One of the main points of contention is about scheduling, according to the union’s San Francisco regional director, Marina Secchitano.

“The frustration comes from having no set schedule,” she told The Standard. “They can change your schedule at a moment’s notice.”

Erik Anfinson, a ferry captain and veteran employee of Alcatraz City Cruises, said striking seemed to be the only way to get through to higher-ups that working conditions need to change.

“We do not have a pension,” he told The Standard at the strike on Saturday. “The scheduling has been horrible. I’ve been here 17 years and it’s been very difficult to know when we are on or off because the schedule isn’t made out way in advance. So I never know when I can make a doctor or dental appointment or plan to go on vacation.”

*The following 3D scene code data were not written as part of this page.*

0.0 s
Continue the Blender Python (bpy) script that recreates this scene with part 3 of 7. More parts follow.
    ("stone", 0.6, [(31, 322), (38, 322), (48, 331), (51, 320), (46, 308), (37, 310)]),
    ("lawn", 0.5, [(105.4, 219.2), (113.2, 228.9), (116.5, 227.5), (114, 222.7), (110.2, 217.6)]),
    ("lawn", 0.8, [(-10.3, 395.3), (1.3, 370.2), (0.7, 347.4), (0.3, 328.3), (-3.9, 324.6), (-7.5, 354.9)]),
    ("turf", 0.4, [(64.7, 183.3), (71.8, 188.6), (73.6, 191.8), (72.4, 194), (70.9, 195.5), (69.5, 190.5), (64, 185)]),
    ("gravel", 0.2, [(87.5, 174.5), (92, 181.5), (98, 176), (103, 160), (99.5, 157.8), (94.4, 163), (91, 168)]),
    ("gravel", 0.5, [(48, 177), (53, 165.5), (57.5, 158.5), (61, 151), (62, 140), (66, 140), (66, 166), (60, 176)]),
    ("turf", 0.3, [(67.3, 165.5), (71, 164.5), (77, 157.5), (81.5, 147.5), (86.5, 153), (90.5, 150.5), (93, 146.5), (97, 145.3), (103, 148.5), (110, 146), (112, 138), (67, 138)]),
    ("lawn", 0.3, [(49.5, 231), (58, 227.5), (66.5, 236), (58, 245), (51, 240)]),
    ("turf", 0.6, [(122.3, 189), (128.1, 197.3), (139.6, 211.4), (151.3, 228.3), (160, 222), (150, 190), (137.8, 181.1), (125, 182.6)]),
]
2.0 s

San Francisco Supervisor Aaron Peskin, whose district encompasses Pier 33 where the ferries dock, echoed the union’s calls for Alcatraz City Cruises to hammer out a contract before a strike disrupts service for visitors.

“Tourism is bouncing back,” Peskin said. “It would be disappointing if that experience was not there.”

The Hornblower Group, which runs Alcatraz City Cruises, said through a spokesperson that the company would make sure the strike wouldn’t disrupt operations.

In a bulletin sent to employees ahead of the strike, the company said it was “surprised and disappointed” to learn that 91% of the union authorized the work stoppage.

The letter from management said Alcatraz City Cruises has a plan in place and will continue to operate during the strike. It also warned that employees who join the walkout could lose their jobs.

“The company has the right to hire temporary or permanent replacements for a striking employee,” the letter stated. “We intend to continue to operate and will have work available.”

Managers invited anyone in the union to cross the picket line if they didn’t want to lose any pay.

“For a company that keeps saying the reason they are taking a long time to get this right and that they care about their employees,” Secchitano said, “that statement doesn’t match this letter.”